Where Eldridge’s historical approach favors archival research, Giulia Fabbiano’s ethnography draws mostly upon oral interviews with harkis, North African immigrés, and their descendants living in the Mas Thibert and Barriol communities of southern France. Like Eldridge, however, Fabbiano approaches the glaring divides presumed by political discourse with careful skepticism, demonstrating instead a complicated and not always oppositional relationship between harkis and immigrés. Central to this intervention is an ethnographic approach that examines the lived daily exchanges between ordinary members of each community as they pass through shared local spaces. This emphasis on the local helps skirt the contentious politics of the national, even while Fabbiano’s informants address questions of national identity and what she calls their sense of “fragmented belonging.”
Fabbiano begins with a survey of the two localities—Mas Thibert, which is home to a fairly insulated community of harkis who were governed much like a flock under the charismatic veteran Bachaga Said Boualam, and Barriol, a diverse suburb of the nearby city of Arles. In understanding the transmission of memory across generations, the author is careful to point to certain tensions that persist between harki and immigré groups. For example, while immigrés often travel to Algeria over the summer to visit family, harkis have usually lacked that option. Instead, harkis have had to learn more about their family origins from sporadic stories told over dinner, rituals performed at funerals, and the like. Yet across different localities, such divisions are rarely so clear-cut. In Mas Thibert, myths about Algeria and the war were known through the fairly specific narrative of the Bachaga, with the war considered the point of no return: it was the moment at which their choice to fight for France had precipitated their displacement and marginalization. In the larger and more mixed Barriol, however, most describe their connection to Algeria and its history in much more diffuse and unsure terms.

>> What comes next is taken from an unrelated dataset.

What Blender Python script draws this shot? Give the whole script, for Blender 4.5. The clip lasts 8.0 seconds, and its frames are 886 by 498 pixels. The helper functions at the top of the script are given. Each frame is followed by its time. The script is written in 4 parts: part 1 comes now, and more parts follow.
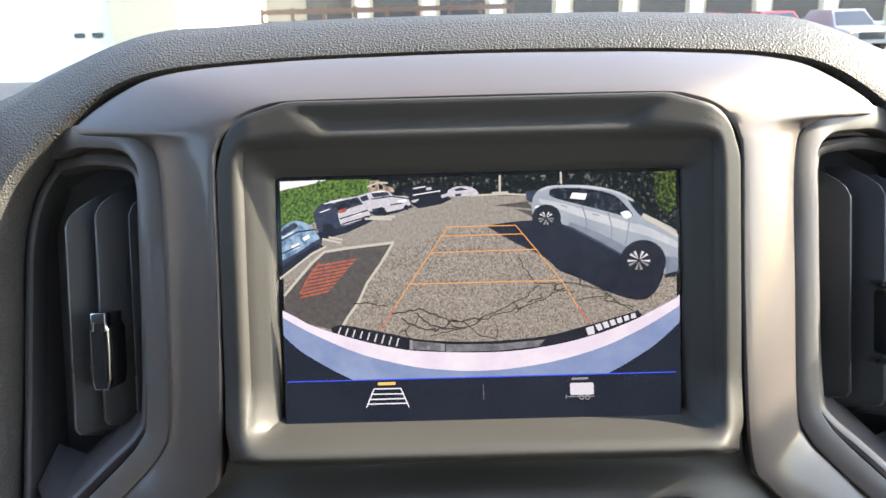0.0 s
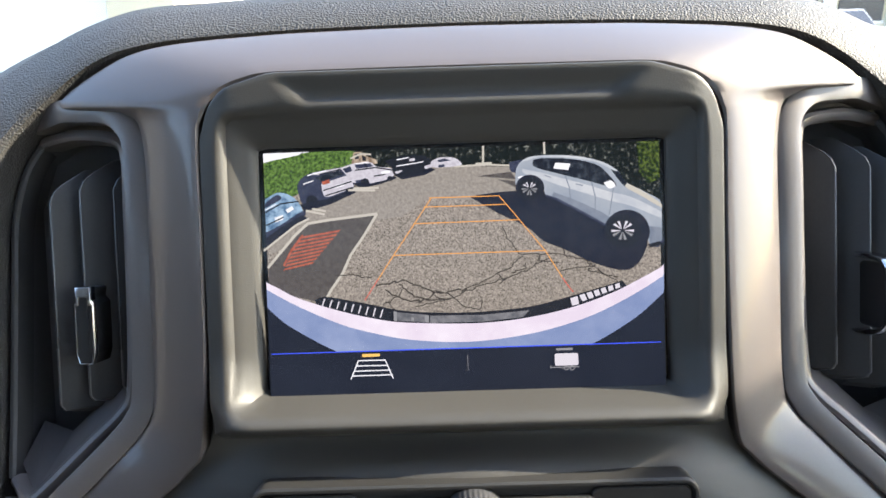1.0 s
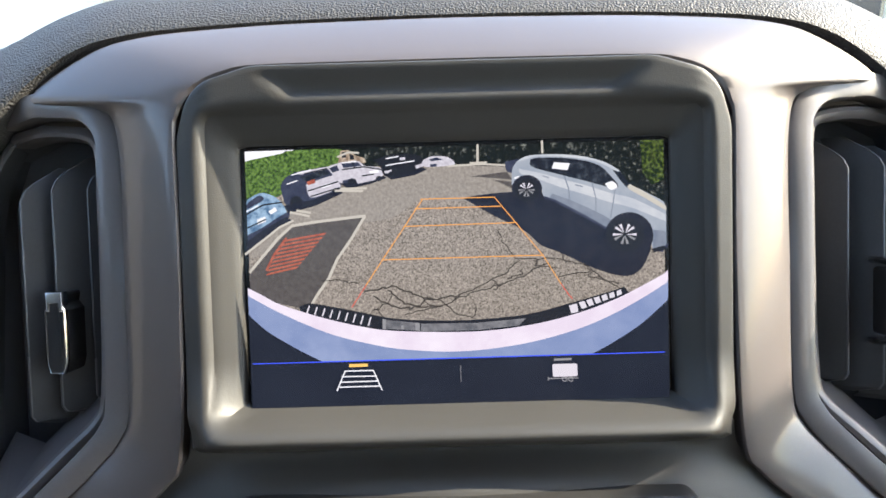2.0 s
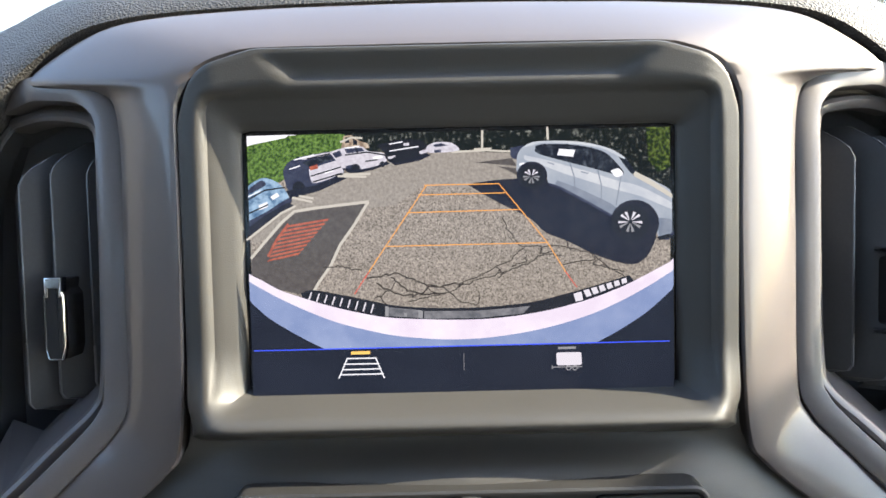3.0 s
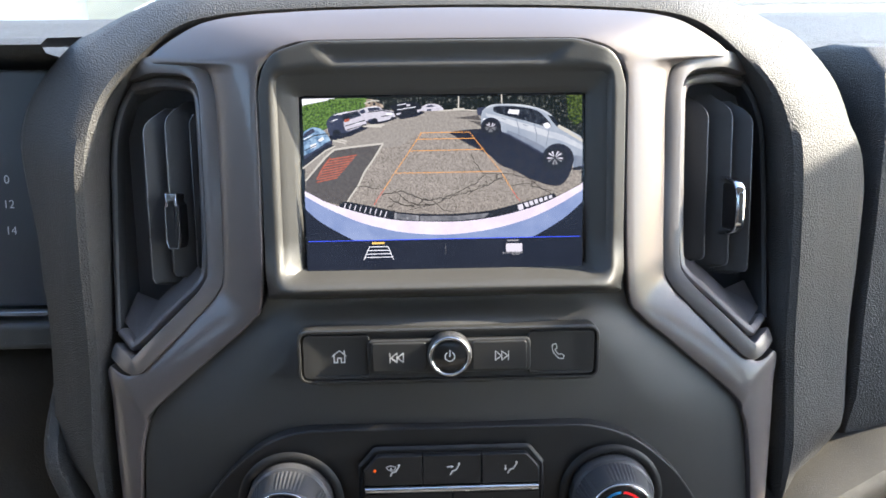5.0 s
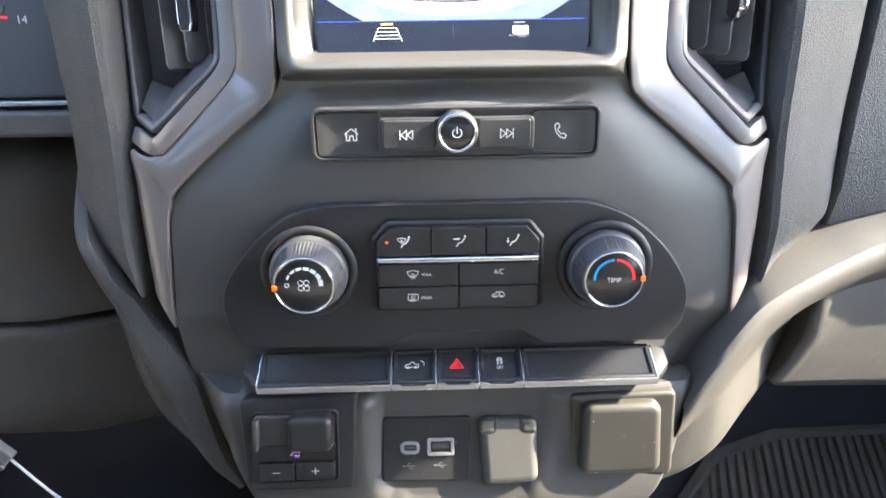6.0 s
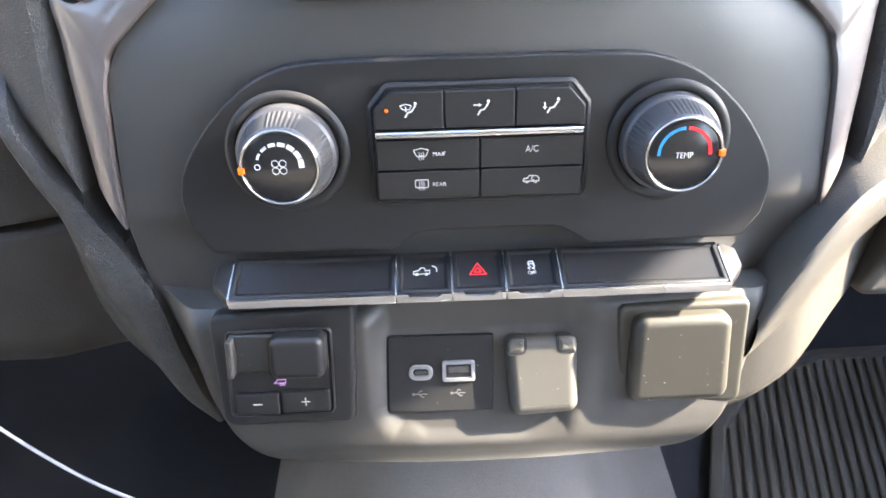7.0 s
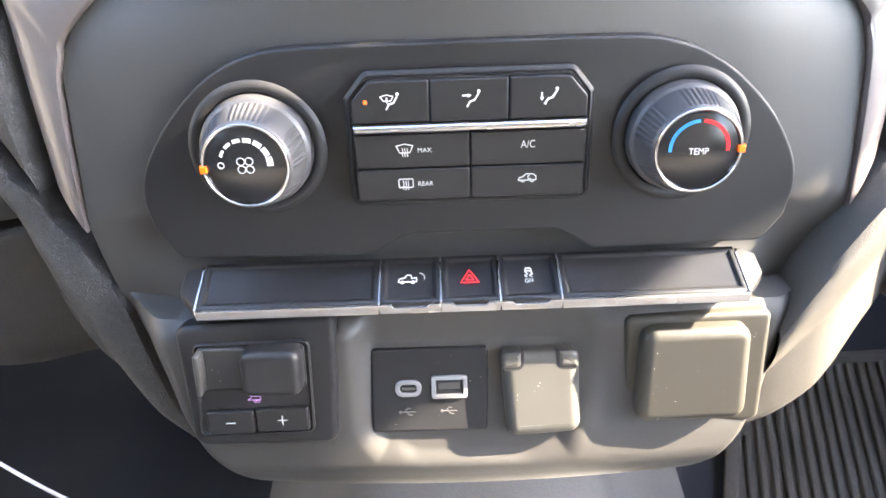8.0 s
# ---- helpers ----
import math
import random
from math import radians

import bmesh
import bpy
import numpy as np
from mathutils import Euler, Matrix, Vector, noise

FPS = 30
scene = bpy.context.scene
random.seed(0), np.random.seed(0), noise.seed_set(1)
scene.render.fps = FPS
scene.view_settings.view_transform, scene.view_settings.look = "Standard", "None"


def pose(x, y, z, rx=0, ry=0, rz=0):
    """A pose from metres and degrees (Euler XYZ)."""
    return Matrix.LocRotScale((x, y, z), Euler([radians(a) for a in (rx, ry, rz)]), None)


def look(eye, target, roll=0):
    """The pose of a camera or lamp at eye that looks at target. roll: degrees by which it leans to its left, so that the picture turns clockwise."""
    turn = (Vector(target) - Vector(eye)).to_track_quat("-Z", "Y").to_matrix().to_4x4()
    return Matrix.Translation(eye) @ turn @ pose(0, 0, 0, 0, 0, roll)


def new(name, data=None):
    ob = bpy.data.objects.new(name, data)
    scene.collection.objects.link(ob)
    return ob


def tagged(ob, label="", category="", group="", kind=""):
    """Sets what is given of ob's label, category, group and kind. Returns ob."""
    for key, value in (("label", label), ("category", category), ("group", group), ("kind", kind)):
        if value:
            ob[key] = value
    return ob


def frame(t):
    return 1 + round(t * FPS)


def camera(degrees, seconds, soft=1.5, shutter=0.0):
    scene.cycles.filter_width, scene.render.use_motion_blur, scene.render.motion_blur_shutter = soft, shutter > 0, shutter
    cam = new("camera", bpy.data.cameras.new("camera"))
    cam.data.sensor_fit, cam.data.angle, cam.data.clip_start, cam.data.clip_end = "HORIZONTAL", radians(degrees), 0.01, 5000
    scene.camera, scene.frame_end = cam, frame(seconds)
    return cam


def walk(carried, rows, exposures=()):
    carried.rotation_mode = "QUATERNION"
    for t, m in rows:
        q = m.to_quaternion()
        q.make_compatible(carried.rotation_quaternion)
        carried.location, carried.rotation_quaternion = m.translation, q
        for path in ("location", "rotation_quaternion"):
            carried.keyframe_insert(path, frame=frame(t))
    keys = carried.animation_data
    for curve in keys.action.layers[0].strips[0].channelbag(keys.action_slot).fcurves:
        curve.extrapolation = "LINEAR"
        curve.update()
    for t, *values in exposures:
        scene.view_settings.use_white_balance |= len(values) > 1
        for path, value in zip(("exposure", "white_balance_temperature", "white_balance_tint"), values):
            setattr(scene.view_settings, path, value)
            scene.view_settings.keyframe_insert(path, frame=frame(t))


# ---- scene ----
# Tilt and height of the centre stack: all of its parts are built upright in a frame of their own
# (x to the passenger side, y towards the windscreen, z up along the stack, origin in the display's middle).
DASH = Matrix.Translation((0, 0, 1.62)) @ Matrix.Rotation(radians(-16.0), 4, "X")
cam = camera(65.0, 8.0, soft=1.6)
cam.data.dof.use_dof, cam.data.dof.focus_distance, cam.data.dof.aperture_fstop = True, 0.29, 36.0
PATH = [
    (0, (-0.01297, -0.26900, 0.03066), (-0.01495, 0.23045, 0.00733), -1.47),
    (0.5, (-0.00771, -0.26644, 0.02148), (-0.00941, 0.23301, -0.00186), -1.71),
    (1, (-0.00675, -0.26928, 0.01839), (-0.00919, 0.23024, -0.00322), -1.77),
    (1.5, (-0.00461, -0.25783, 0.02032), (-0.00599, 0.24168, -0.00176), -1.74),
    (3, (-0.00743, -0.25229, 0.01588), (-0.00559, 0.24710, -0.00873), -1.25),
    (3.5, (-0.00895, -0.25473, 0.01307), (-0.00446, 0.24422, -0.01897), -1.19),
    (4, (-0.00865, -0.31833, 0.02852), (0.00220, 0.17964, -0.01516), -1.09),
    (4.2, (-0.01174, -0.35003, 0.02130), (0.00166, 0.14770, -0.02437), -1.04),
    (5.3, (-0.01150, -0.38819, 0.00846), (0.00185, 0.10496, -0.07292), -0.83),
    (5.5, (-0.01513, -0.39055, -0.00314), (0.00031, 0.09896, -0.10384), -0.70),
    (6, (-0.01786, -0.41404, -0.03735), (-0.00561, 0.06288, -0.18701), -0.78),
    (6.5, (-0.02459, -0.38058, -0.06231), (-0.01379, 0.08713, -0.23876), -1.18),
    (7, (-0.02190, -0.33623, -0.08961), (-0.01497, 0.12345, -0.28619), -1.74),
    (7.5, (-0.01493, -0.31518, -0.09881), (-0.00913, 0.14142, -0.30248), -1.98),
    (8, (-0.01048, -0.30532, -0.09687), (-0.01245, 0.15238, -0.29815), -2.14),
]
walk(cam, [(t, DASH @ look(eye, target, roll)) for t, eye, target, roll in PATH], [(0.0, 3.50, 6850, 11), (1.5, 3.45, 6600, 11), (3.5, 3.60, 6700, 11), (4.0, 3.60, 6700, 11), (5.3, 3.70, 6400, 12), (5.5, 3.85, 6400, 12), (6.0, 5.00, 6550, 13), (6.5, 5.25, 6500, 14), (7.0, 5.50, 6700, 15), (8.0, 5.80, 7000, 17)])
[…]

Nonetheless, in the case of both harkis and immigrés (and their descendants), the memory of Algeria and the war is constructed in a fragmentary, nonlinear, and contested way that is not reflected by the monolithic versions we receive in texts and official pronouncements; generational divides, for example, are an important factor in this process. Part two explores questions of belonging and identity in greater depth, with the author’s conversations with locals exposing a sense of identity that is fluid and shifting but also marked by a striking awareness—especially on the part of teenagers—of the fraught nature of what it means to be “Arab,” “Algerian,” or “French.” An emphasis on local relationships is important here: even the harshest Algerian critics, for example, understand that harkis’ children—whom they interact with on a daily basis in schools, markets, and other public spaces—are not “at fault” for their parents’ choice to serve the French war effort. The way in which inhabitants of Mas Thibert and Barriol identify themselves underscores the importance of a relational understanding of identity. Many Algerian immigrés might define themselves against the supposed treachery of harkis (and violence at the hands of the French); harkis likewise identify their struggle through the “double denial” of rejection by both Algeria and France despite their sacrifices for the latter.
The final section draws Fabbiano’s monograph to a close with a reminder that the differences between immigrés and harkis are, when taken at the local and everyday level, not the impenetrable divides of received wisdom. Rather, at wedding celebrations, in casual conversations between high-school students, and in jokes told between rival gangs, we see that identity is often performed differently depending on the audience. When faced with a French interlocutor, one might simplify one’s origin story by saying one’s family hailed from the well-known city of Oran rather than the small village from which they really came; an immigré might identify as a “true Algerian” during a mundane argument with a harki friend. Yet mixed marriages, friendships, and shared communal spaces reveal that often the generational divide is more dramatic than one between immigrés and harkis on the whole.
Eldridge’s and Fabbiano’s monographs do well to tightly weave their comparisons between groups too frequently spoken for with regard to the extent of their external differences and internal intransigence. Both works will appeal to specialists of contemporary France and Algeria, immigration studies, and postcolonial memory. Fabbiano’s theoretical rigor and unprecedented oral interviews will be of great interest to anthropologists and sociologists, though readers may find the rhythm of the author’s interspersing of theoretical interventions with informants’ responses challenging. Eldridge’s novel treatment of little-studied associational archives and television programs makes a similarly significant contribution to the field, and the author’s lucid historical contextualization of complex identity debates will appeal to graduate students and advanced undergraduates.
From Empire to Exile and Hériter 1962 advance a corpus on memory in contemporary France that allows harkis, immigrés, and pieds-noirs to voice their own truths in conversation with one another, complete with all the nuances and fluidity that have marked the identity-making processes within each “community.” The two works make it clear to the reader that within each group there is no self-evident, homogeneous, or consistent identity to be pinpointed and reified. Instead, they highlight the importance of local and intergenerational dynamics within and between these communities, calling into question just which associations, individuals, and political ideologies can speak as their representatives.